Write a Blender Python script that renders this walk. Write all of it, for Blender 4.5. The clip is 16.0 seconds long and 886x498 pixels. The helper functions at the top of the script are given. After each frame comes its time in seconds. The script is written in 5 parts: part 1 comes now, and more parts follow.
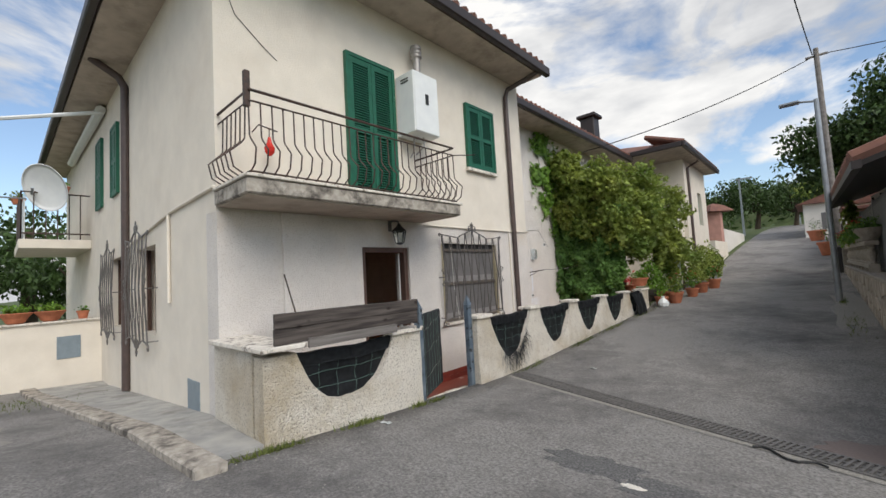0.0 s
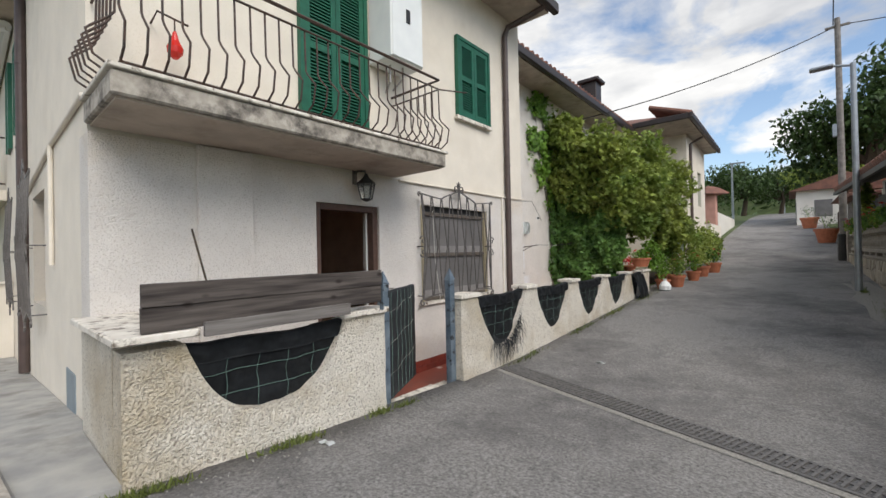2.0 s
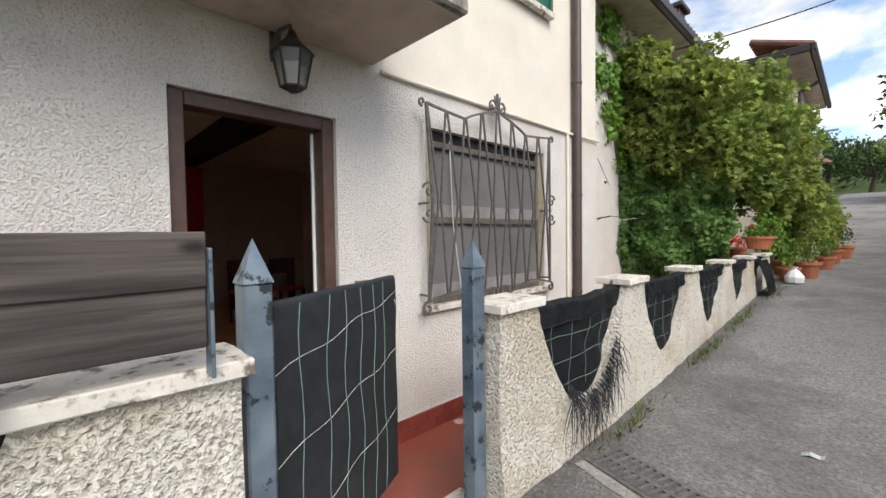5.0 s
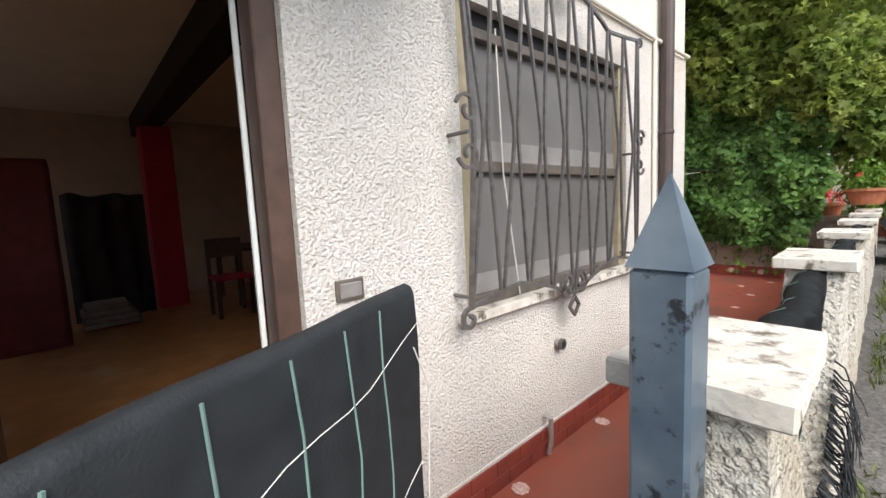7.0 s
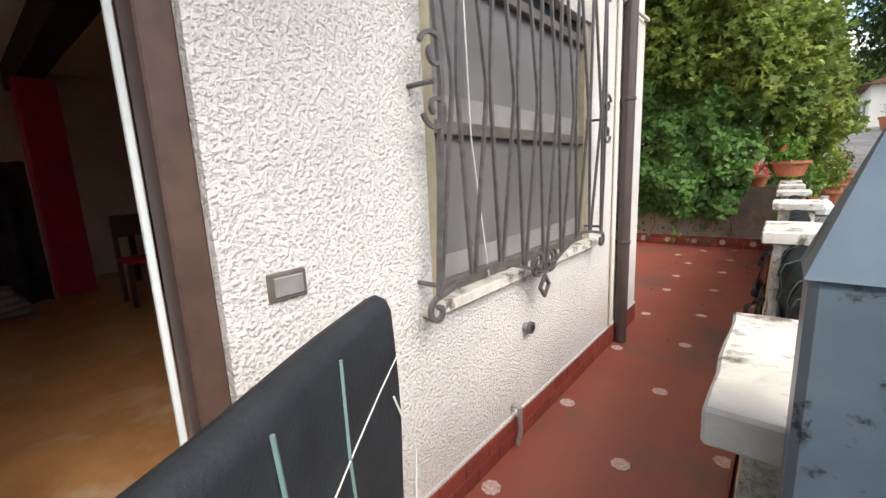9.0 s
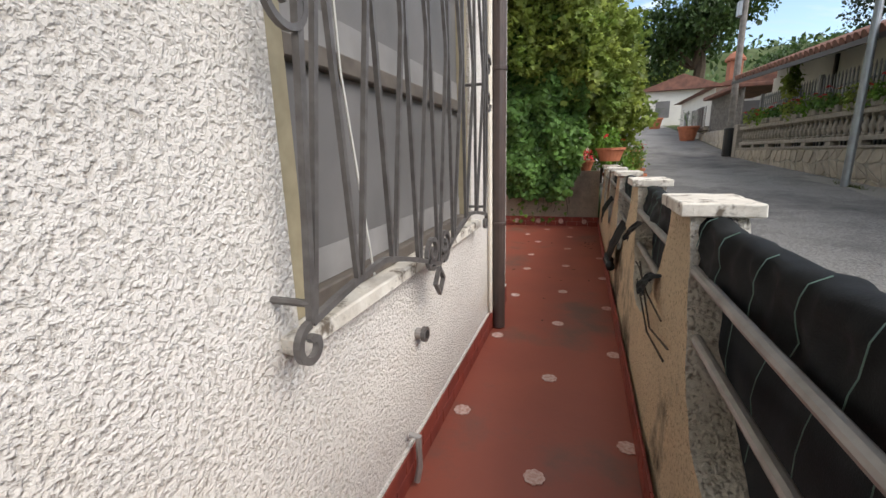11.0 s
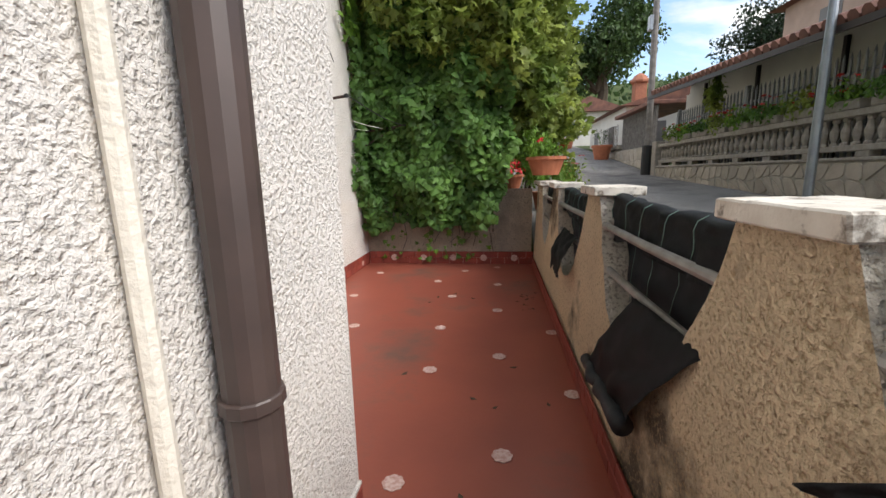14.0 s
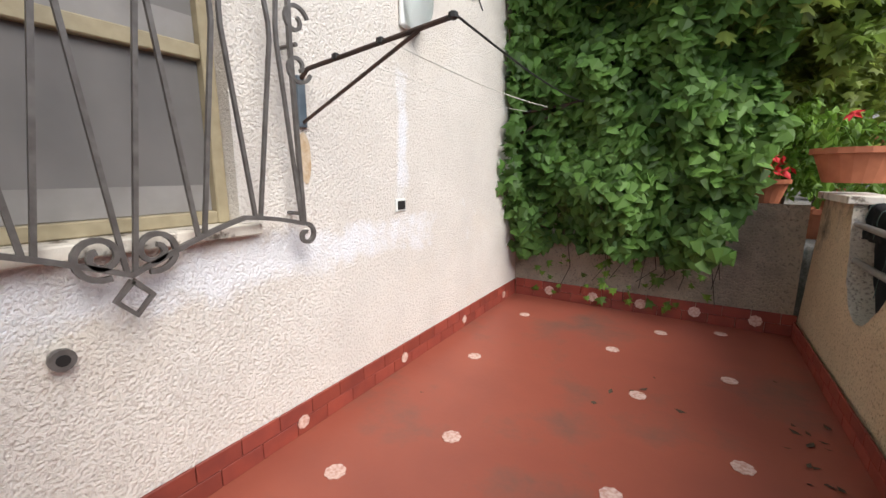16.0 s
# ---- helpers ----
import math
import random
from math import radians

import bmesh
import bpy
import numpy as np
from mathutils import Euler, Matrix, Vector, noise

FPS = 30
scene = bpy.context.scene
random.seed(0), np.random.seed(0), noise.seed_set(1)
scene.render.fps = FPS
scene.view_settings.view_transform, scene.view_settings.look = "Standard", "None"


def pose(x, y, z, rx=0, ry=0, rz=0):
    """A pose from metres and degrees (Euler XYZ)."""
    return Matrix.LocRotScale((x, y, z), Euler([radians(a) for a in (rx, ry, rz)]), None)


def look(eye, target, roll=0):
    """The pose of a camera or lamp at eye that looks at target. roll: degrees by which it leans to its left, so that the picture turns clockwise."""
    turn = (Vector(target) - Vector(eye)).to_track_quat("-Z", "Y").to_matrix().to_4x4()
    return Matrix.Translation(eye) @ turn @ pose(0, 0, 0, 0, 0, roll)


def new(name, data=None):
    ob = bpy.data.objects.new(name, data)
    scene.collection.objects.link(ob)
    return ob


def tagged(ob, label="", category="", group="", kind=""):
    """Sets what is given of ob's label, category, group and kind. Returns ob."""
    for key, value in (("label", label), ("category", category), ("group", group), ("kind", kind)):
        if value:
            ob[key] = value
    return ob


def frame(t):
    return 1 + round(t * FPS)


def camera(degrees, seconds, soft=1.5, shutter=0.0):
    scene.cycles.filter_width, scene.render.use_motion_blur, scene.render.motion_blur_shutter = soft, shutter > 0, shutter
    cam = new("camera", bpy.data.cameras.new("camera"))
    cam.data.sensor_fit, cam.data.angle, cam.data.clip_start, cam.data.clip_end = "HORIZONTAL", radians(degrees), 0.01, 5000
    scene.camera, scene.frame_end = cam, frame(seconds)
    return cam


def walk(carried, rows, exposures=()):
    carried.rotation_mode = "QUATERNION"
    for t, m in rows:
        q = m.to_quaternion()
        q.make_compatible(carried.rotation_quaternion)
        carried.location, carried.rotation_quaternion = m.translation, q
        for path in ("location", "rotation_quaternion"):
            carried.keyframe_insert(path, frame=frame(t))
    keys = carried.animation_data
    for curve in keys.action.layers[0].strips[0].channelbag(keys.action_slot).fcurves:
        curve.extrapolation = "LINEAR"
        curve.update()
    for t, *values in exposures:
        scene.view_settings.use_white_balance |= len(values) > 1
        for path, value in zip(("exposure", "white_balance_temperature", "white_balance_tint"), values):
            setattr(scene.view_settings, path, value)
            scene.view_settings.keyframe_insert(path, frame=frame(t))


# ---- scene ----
cam = camera(94.7, 16.0)
PATH = [
    (0, (0.125, -0.081, 1.648), (-1.221, 1.393, 1.778), -3.2),
    (0.5, (-0.066, 0.048, 1.629), (-1.36, 1.569, 1.727), -2.7),
    (1, (-0.224, 0.265, 1.62), (-1.49, 1.811, 1.683), -2.0),
    (1.5, (-0.42, 0.531, 1.573), (-1.693, 2.074, 1.608), -1.5),
    (2, (-0.613, 0.834, 1.545), (-1.911, 2.356, 1.56), -1.2),
    (2.5, (-0.792, 1.138, 1.527), (-2.114, 2.639, 1.525), -1.0),
    (3, (-1.026, 1.44, 1.503), (-2.366, 2.925, 1.493), -0.8),
    (3.5, (-1.247, 1.758, 1.46), (-2.6, 3.231, 1.449), -0.8),
    (3.7, (-1.338, 1.889, 1.443), (-2.696, 3.356, 1.435), -0.7),
    (6, (-2.649, 3.192, 1.373), (-4.122, 4.538, 1.233), -1.9),
    (6.5, (-2.851, 3.335, 1.353), (-4.311, 4.691, 1.183), -3.1),
    (7, (-3.053, 3.446, 1.356), (-4.523, 4.784, 1.142), -2.7),
    (7.5, (-3.167, 3.496, 1.354), (-4.606, 4.862, 1.107), -2.9),
    (8, (-3.243, 3.571, 1.345), (-4.634, 4.98, 1.065), -2.9),
    (10.3, (-3.439, 3.614, 1.357), (-4.428, 5.291, 0.902), -1.4),
    (10.5, (-3.496, 3.711, 1.336), (-4.419, 5.427, 0.884), -1.1),
    (11, (-3.632, 3.928, 1.272), (-4.266, 5.771, 0.825), -1.6),
    (11.5, (-3.757, 4.212, 1.22), (-4.143, 6.119, 0.757), -2.7),
    (12, (-3.843, 4.547, 1.202), (-4.068, 6.486, 0.768), -2.6),
    (12.5, (-3.84, 4.921, 1.189), (-4.02, 6.874, 0.8), -2.2),
    (13, (-3.807, 5.313, 1.162), (-4.01, 7.269, 0.797), -1.8),
    (13.5, (-3.802, 5.725, 1.144), (-4.034, 7.679, 0.788), -1.7),
    (14, (-3.777, 6.141, 1.151), (-4.045, 8.09, 0.79), -1.3),
    (14.5, (-3.805, 6.548, 1.15), (-4.137, 8.485, 0.781), -0.9),
    (15, (-3.828, 6.917, 1.17), (-4.291, 8.826, 0.792), -0.6),
    (15.5, (-3.89, 7.284, 1.168), (-4.585, 9.121, 0.788), -0.4),
    (16, (-4.048, 7.571, 1.18), (-5.073, 9.249, 0.81), -0.1),
]
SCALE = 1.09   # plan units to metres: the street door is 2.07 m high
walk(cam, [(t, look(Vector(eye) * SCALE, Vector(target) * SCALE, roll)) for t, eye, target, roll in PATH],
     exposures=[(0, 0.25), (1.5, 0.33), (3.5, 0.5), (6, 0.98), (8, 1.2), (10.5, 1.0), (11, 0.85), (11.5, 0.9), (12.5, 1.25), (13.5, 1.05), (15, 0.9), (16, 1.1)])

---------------

» EXERCISE PROMPT: Reproduce every line above as written, skipping pictures.

» EXPECTED ANSWER:
Write a Blender Python script that renders this walk. Write all of it, for Blender 4.5. The clip is 16.0 seconds long and 886x498 pixels. The helper functions at the top of the script are given. After each frame comes its time in seconds. The script is written in 5 parts: part 1 comes now, and more parts follow.
0.0 s
2.0 s
5.0 s
7.0 s
9.0 s
11.0 s
14.0 s
16.0 s
# ---- helpers ----
import math
import random
from math import radians

import bmesh
import bpy
import numpy as np
from mathutils import Euler, Matrix, Vector, noise

FPS = 30
scene = bpy.context.scene
random.seed(0), np.random.seed(0), noise.seed_set(1)
scene.render.fps = FPS
scene.view_settings.view_transform, scene.view_settings.look = "Standard", "None"


def pose(x, y, z, rx=0, ry=0, rz=0):
    """A pose from metres and degrees (Euler XYZ)."""
    return Matrix.LocRotScale((x, y, z), Euler([radians(a) for a in (rx, ry, rz)]), None)


def look(eye, target, roll=0):
    """The pose of a camera or lamp at eye that looks at target. roll: degrees by which it leans to its left, so that the picture turns clockwise."""
    turn = (Vector(target) - Vector(eye)).to_track_quat("-Z", "Y").to_matrix().to_4x4()
    return Matrix.Translation(eye) @ turn @ pose(0, 0, 0, 0, 0, roll)


def new(name, data=None):
    ob = bpy.data.objects.new(name, data)
    scene.collection.objects.link(ob)
    return ob


def tagged(ob, label="", category="", group="", kind=""):
    """Sets what is given of ob's label, category, group and kind. Returns ob."""
    for key, value in (("label", label), ("category", category), ("group", group), ("kind", kind)):
        if value:
            ob[key] = value
    return ob


def frame(t):
    return 1 + round(t * FPS)


def camera(degrees, seconds, soft=1.5, shutter=0.0):
    scene.cycles.filter_width, scene.render.use_motion_blur, scene.render.motion_blur_shutter = soft, shutter > 0, shutter
    cam = new("camera", bpy.data.cameras.new("camera"))
    cam.data.sensor_fit, cam.data.angle, cam.data.clip_start, cam.data.clip_end = "HORIZONTAL", radians(degrees), 0.01, 5000
    scene.camera, scene.frame_end = cam, frame(seconds)
    return cam


def walk(carried, rows, exposures=()):
    carried.rotation_mode = "QUATERNION"
    for t, m in rows:
        q = m.to_quaternion()
        q.make_compatible(carried.rotation_quaternion)
        carried.location, carried.rotation_quaternion = m.translation, q
        for path in ("location", "rotation_quaternion"):
            carried.keyframe_insert(path, frame=frame(t))
    keys = carried.animation_data
    for curve in keys.action.layers[0].strips[0].channelbag(keys.action_slot).fcurves:
        curve.extrapolation = "LINEAR"
        curve.update()
    for t, *values in exposures:
        scene.view_settings.use_white_balance |= len(values) > 1
        for path, value in zip(("exposure", "white_balance_temperature", "white_balance_tint"), values):
            setattr(scene.view_settings, path, value)
            scene.view_settings.keyframe_insert(path, frame=frame(t))


# ---- scene ----
cam = camera(94.7, 16.0)
PATH = [
    (0, (0.125, -0.081, 1.648), (-1.221, 1.393, 1.778), -3.2),
    (0.5, (-0.066, 0.048, 1.629), (-1.36, 1.569, 1.727), -2.7),
    (1, (-0.224, 0.265, 1.62), (-1.49, 1.811, 1.683), -2.0),
    (1.5, (-0.42, 0.531, 1.573), (-1.693, 2.074, 1.608), -1.5),
    (2, (-0.613, 0.834, 1.545), (-1.911, 2.356, 1.56), -1.2),
    (2.5, (-0.792, 1.138, 1.527), (-2.114, 2.639, 1.525), -1.0),
    (3, (-1.026, 1.44, 1.503), (-2.366, 2.925, 1.493), -0.8),
    (3.5, (-1.247, 1.758, 1.46), (-2.6, 3.231, 1.449), -0.8),
    (3.7, (-1.338, 1.889, 1.443), (-2.696, 3.356, 1.435), -0.7),
    (6, (-2.649, 3.192, 1.373), (-4.122, 4.538, 1.233), -1.9),
    (6.5, (-2.851, 3.335, 1.353), (-4.311, 4.691, 1.183), -3.1),
    (7, (-3.053, 3.446, 1.356), (-4.523, 4.784, 1.142), -2.7),
    (7.5, (-3.167, 3.496, 1.354), (-4.606, 4.862, 1.107), -2.9),
    (8, (-3.243, 3.571, 1.345), (-4.634, 4.98, 1.065), -2.9),
    (10.3, (-3.439, 3.614, 1.357), (-4.428, 5.291, 0.902), -1.4),
    (10.5, (-3.496, 3.711, 1.336), (-4.419, 5.427, 0.884), -1.1),
    (11, (-3.632, 3.928, 1.272), (-4.266, 5.771, 0.825), -1.6),
    (11.5, (-3.757, 4.212, 1.22), (-4.143, 6.119, 0.757), -2.7),
    (12, (-3.843, 4.547, 1.202), (-4.068, 6.486, 0.768), -2.6),
    (12.5, (-3.84, 4.921, 1.189), (-4.02, 6.874, 0.8), -2.2),
    (13, (-3.807, 5.313, 1.162), (-4.01, 7.269, 0.797), -1.8),
    (13.5, (-3.802, 5.725, 1.144), (-4.034, 7.679, 0.788), -1.7),
    (14, (-3.777, 6.141, 1.151), (-4.045, 8.09, 0.79), -1.3),
    (14.5, (-3.805, 6.548, 1.15), (-4.137, 8.485, 0.781), -0.9),
    (15, (-3.828, 6.917, 1.17), (-4.291, 8.826, 0.792), -0.6),
    (15.5, (-3.89, 7.284, 1.168), (-4.585, 9.121, 0.788), -0.4),
    (16, (-4.048, 7.571, 1.18), (-5.073, 9.249, 0.81), -0.1),
]
SCALE = 1.09   # plan units to metres: the street door is 2.07 m high
walk(cam, [(t, look(Vector(eye) * SCALE, Vector(target) * SCALE, roll)) for t, eye, target, roll in PATH],
     exposures=[(0, 0.25), (1.5, 0.33), (3.5, 0.5), (6, 0.98), (8, 1.2), (10.5, 1.0), (11, 0.85), (11.5, 0.9), (12.5, 1.25), (13.5, 1.05), (15, 0.9), (16, 1.1)])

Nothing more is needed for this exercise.